Keepalives, WAS: NAP/ISP Saturation

     I.e. no amount of
     routing updates should cause false link flapping due to delayed
     keepalive messages. The same is true for keepalive messages vs
     routing updates on a link.

If you have strict priority of keepalives over routing (and we should
distinguish between hellos and updates for those protocols where you can
tell the difference), you can (theoretically) starve the routing updates.
Thus, equal priority makes sense.

Well, keepalives cannot starve routing protocols, simply because they're
pretty much rate-limited. A scenario when routing protocol starves
keepalives is clearly disastrous -- you get spurious line flaps, which
produce even more routing updates, and the network collapses. On the
other hand, insufficient capacity to handle routing updates is ok, as
it does not have that kind of positive feedback.

The routing-level hellos are useful only to find out if the routing
process is still running and/or resynchronize protocols. They are certainly
too slow to handle regular link failures. (So there's a need to have
a gateway-to-gateway keepalive protocol over shared media like Ethernet
or another trendy madness).

  d) sub-second keepalive intervals -- this is probably the only
     method to discover _fast_ that remote end is dead. The way it
     is now it takes 30 sec or so for a local router to find out that
     the remote one is wedged, and take appropriate action.

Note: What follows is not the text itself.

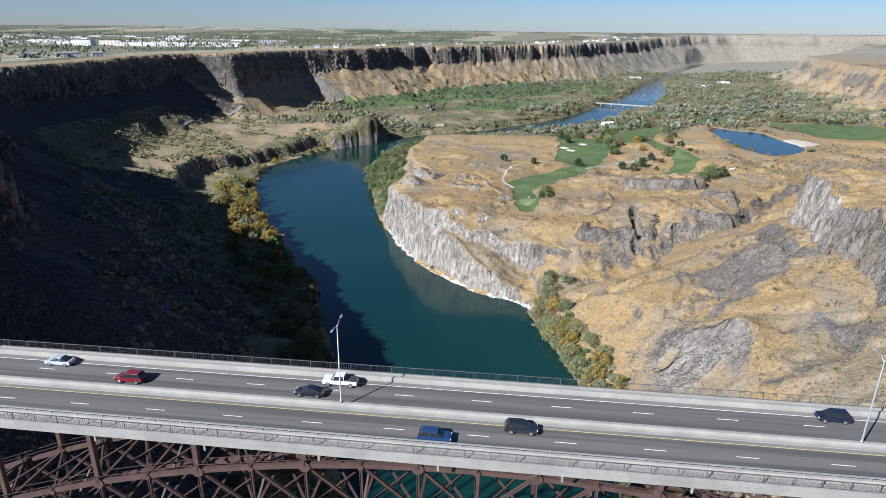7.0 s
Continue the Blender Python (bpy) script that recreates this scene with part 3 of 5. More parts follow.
def part(name, bm, material, parent, label="", smooth=False, m=None):
    """Links a bmesh as one mesh object under a thing or under a part."""
    me = bpy.data.meshes.new(name)
    bm.normal_update()
    bm.to_mesh(me)
    bm.free()
    if smooth:
        me.polygons.foreach_set("use_smooth", np.ones(len(me.polygons), bool))
    for mat in material if isinstance(material, (list, tuple)) else (material,):
        me.materials.append(mat)
    ob = new(name, me)
    ob.parent = parent
    if m is not None:
        ob.matrix_basis = m
    return tagged(ob, label)


def share(name, me, parent, m, label=""):
    ob = new(name, me)
    ob.parent = parent
    ob.matrix_basis = m
    return tagged(ob, label)


def add_box(bm, x0, x1, y0, y1, z0, z1, mat=0):
    v = [bm.verts.new(p) for p in ((x0, y0, z0), (x1, y0, z0), (x1, y1, z0), (x0, y1, z0), (x0, y0, z1), (x1, y0, z1), (x1, y1, z1), (x0, y1, z1))]
    for q in ((3, 2, 1, 0), (4, 5, 6, 7), (0, 1, 5, 4), (1, 2, 6, 5), (2, 3, 7, 6), (3, 0, 4, 7)):
        bm.faces.new([v[i] for i in q]).material_index = mat
    return v


def box_mesh(name, mat, x=0.5, y=0.5, z=0.5, cut=0.0):
    bm = bmesh.new()
    add_box(bm, -x, x, -y, y, -z, z)
    if cut:
        bmesh.ops.bevel(bm, geom=bm.edges[:], offset=cut, segments=1, affect="EDGES")
    me = bpy.data.meshes.new(name)
    bm.normal_update()
    bm.to_mesh(me)
    bm.free()
    me.materials.append(mat)
    return me


def flanged(name, mat):
    """A unit beam along x with an I-shaped section."""
    pts = [(-0.5, -0.5), (0.5, -0.5), (0.5, -0.36), (0.16, -0.36), (0.16, 0.36), (0.5, 0.36), (0.5, 0.5), (-0.5, 0.5), (-0.5, 0.36), (-0.16, 0.36), (-0.16, -0.36), (-0.5, -0.36)]
    bm = bmesh.new()
    a = [bm.verts.new((-0.5, p, q)) for p, q in pts]
    b = [bm.verts.new((0.5, p, q)) for p, q in pts]
    for i in range(12):
        bm.faces.new((a[i], a[(i + 1) % 12], b[(i + 1) % 12], b[i]))
    bm.faces.new(a[::-1])
    bm.faces.new(b)
    bmesh.ops.recalc_face_normals(bm, faces=bm.faces[:])
    me = bpy.data.meshes.new(name)
    bm.to_mesh(me)
    bm.free()
    me.materials.append(mat)
    return me


def between(p, q, w, h, trim=0.0):
    """The pose that lays a unit beam along x from p to q."""
    p, q = Vector(p), Vector(q)
    d = q - p
    side = Vector((0, 0, 1)).cross(d)
    if side.length < 1e-4 * d.length:
        side = Vector((0, 1, 0))
    side.normalize()
    up = d.normalized().cross(side)
    m = Matrix((d.normalized(), side, up)).transposed().to_4x4()
    return Matrix.Translation((p + q) / 2) @ m @ Matrix.Diagonal((d.length - 2 * trim, w, h, 1))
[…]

Do you really want that? Given your comments in b, I would think that you
would want to ride a 1 second outage. I also wouldn't be thrilled about
the overhead involved given much more precision. Note that what you said
originally was about ping, which is slightly different.

Well, a packet per line per, say, 200 msec is not much. OTOH, you want
to avoid connectivity losses longer than 0.5-1 sec. To provide a reasonable
redundancy you may want to wait for 2 missing keepalives in a row or so
to decide that the link's down.

I.e. hold-down interval determines maximal rate of link-status updates
as seen from routing protocols; the keepalive intervals determine maximal
delay between link failure and the reaction of the routing system.

If sub-1sec recovery is the goal, and IGP convergence is on the order
of 500 msec; that leaves only 500 msec for the keepalives, or 250 msec
keepalive interval.

It would also be a good idea to wait for, say, 20 consequtive good
keepalives to decide that the link is up. Cisco is getting the line
up at the very first good keepalive (at least it appears so).